# Exercise:
Render the material again word for word, skipping the pictures in it.

# Provided material:
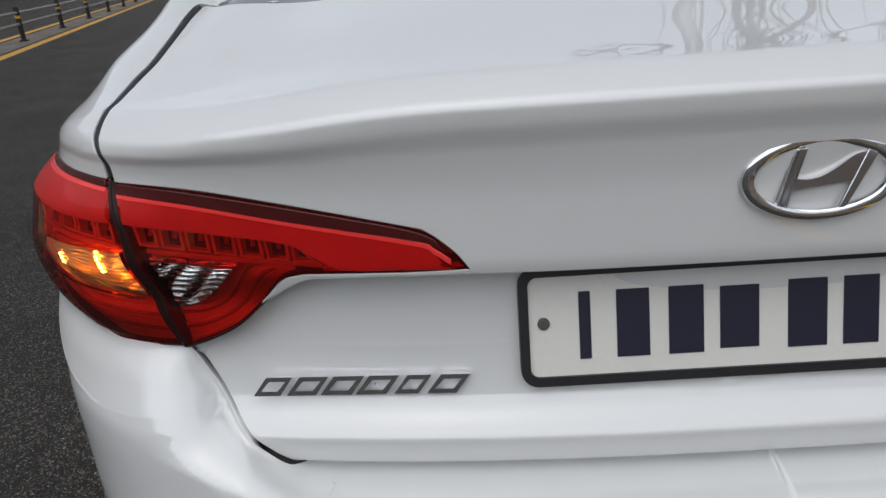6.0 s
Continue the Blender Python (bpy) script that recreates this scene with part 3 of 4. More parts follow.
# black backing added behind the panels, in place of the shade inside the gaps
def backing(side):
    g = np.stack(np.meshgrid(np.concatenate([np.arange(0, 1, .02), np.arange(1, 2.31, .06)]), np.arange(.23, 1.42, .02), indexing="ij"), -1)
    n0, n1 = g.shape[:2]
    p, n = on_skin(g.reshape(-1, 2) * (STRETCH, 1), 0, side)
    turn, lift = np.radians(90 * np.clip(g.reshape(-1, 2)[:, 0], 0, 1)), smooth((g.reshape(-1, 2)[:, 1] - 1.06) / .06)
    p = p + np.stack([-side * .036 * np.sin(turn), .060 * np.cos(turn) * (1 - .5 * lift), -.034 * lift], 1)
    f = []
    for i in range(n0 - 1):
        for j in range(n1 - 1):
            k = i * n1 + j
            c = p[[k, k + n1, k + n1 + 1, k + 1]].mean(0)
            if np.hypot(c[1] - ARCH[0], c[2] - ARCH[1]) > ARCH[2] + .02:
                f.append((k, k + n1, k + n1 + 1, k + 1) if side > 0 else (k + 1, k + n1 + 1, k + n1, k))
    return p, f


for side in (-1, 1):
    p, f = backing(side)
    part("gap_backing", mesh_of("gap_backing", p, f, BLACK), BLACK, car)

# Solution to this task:
6.0 s
Continue the Blender Python (bpy) script that recreates this scene with part 3 of 4. More parts follow.
# black backing added behind the panels, in place of the shade inside the gaps
def backing(side):
    g = np.stack(np.meshgrid(np.concatenate([np.arange(0, 1, .02), np.arange(1, 2.31, .06)]), np.arange(.23, 1.42, .02), indexing="ij"), -1)
    n0, n1 = g.shape[:2]
    p, n = on_skin(g.reshape(-1, 2) * (STRETCH, 1), 0, side)
    turn, lift = np.radians(90 * np.clip(g.reshape(-1, 2)[:, 0], 0, 1)), smooth((g.reshape(-1, 2)[:, 1] - 1.06) / .06)
    p = p + np.stack([-side * .036 * np.sin(turn), .060 * np.cos(turn) * (1 - .5 * lift), -.034 * lift], 1)
    f = []
    for i in range(n0 - 1):
        for j in range(n1 - 1):
            k = i * n1 + j
            c = p[[k, k + n1, k + n1 + 1, k + 1]].mean(0)
            if np.hypot(c[1] - ARCH[0], c[2] - ARCH[1]) > ARCH[2] + .02:
                f.append((k, k + n1, k + n1 + 1, k + 1) if side > 0 else (k + 1, k + n1 + 1, k + n1, k))
    return p, f


for side in (-1, 1):
    p, f = backing(side)
    part("gap_backing", mesh_of("gap_backing", p, f, BLACK), BLACK, car)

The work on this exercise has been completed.